II.
In the following spring Elizabeth Bennet accompanies Sir William Lucas and his daughter Maria, travelling post, to pay her old friend Charlotte a visit in her Kent parsonage.
Any little awkwardness and coolness—there never was estrangement—between the friends have died out; “a good memory is inexcusable in such a case.” Elizabeth only recollects that she was Mr. Collins’ first choice when she has a passing comical impression that he is showing off his excellent garden and comfortable house, not without a design of letting her feel all she has lost.
But Mr. Collins is well content, as he may be, with the sensible, good-tempered wife who, in making the best of the home she has secured for herself, fully recognises that it is for her dignity to keep up his; though she encourages him to spend a great part of his time in working in his garden, and has her sitting-room at the back of the house, since, if it had commanded a view of the lane, and the passers-by, it would have been apt to entail on her a large portion of her husband’s spare time and company.
Elizabeth has the honour of being included along with the Lucases in the Collins summons, twice a week, to relieve the dulness of Lady Catherine de Bourgh’s family party at Rosings, and of being patronised and dictated to by Lady Catherine, a domineering, self-sufficient woman, who tells Mr. Collins how to manage his parish, Mrs. Collins how to keep her house and rear her poultry, Elizabeth how to practise her music, and Maria Lucas how to pack her trunk.
With the exception of Charlotte and Elizabeth, the recipients of these favours are overwhelmed, and awed into the humblest gratitude and obedience. Charlotte looks over Lady Catherine’s foibles, because they belong “to a superior woman and kind neighbour,” exactly as the judicious young matron takes care to value at the highest rate all the advantages of her position, and to ignore as far as possible its drawbacks, thus contriving to remain tolerably satisfied with her lot.
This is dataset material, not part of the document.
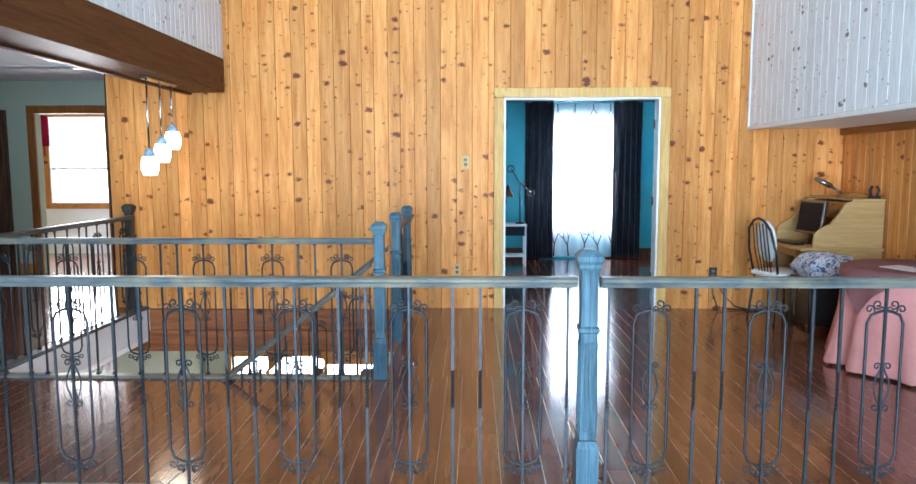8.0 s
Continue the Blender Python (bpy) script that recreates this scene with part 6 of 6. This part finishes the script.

Elizabeth, entirely undazzled by the assumption and splendour which prevail at Rosings, amuses herself with detecting a resemblance between Mr. Darcy and his aunt, and feels satisfied that Lady Catherine’s only child, Miss de Bourgh, a sickly, supercilious girl, with a large fortune, who is designed for her cousin, will make him a fit wife.
Darcy and Colonel Fitzwilliam, another nephew of Lady Catherine’s, arrive on a visit at Rosings, while Elizabeth and Maria Lucas are still staying at Hunsford Vicarage, which is only divided by the lane and the park palings from the great house.
Naturally, the two young men, whatever the aristocratic trammels under which they labour, are attracted daily to the more congenial society of the parsonage. For that matter, Colonel Fitzwilliam, though the younger son of an earl, is agreeable and unassuming, likely to make himself happy among any fairly well-born and well-educated young people, and especially with a pretty, witty young girl like Elizabeth Bennet.
But even Darcy, under stress of circumstances, thaws considerably. He pays his homage unmistakably in the same quarter as that which attracts his cousin, and betrays considerable annoyance and shame when his aunt’s impertinence is directed at Elizabeth.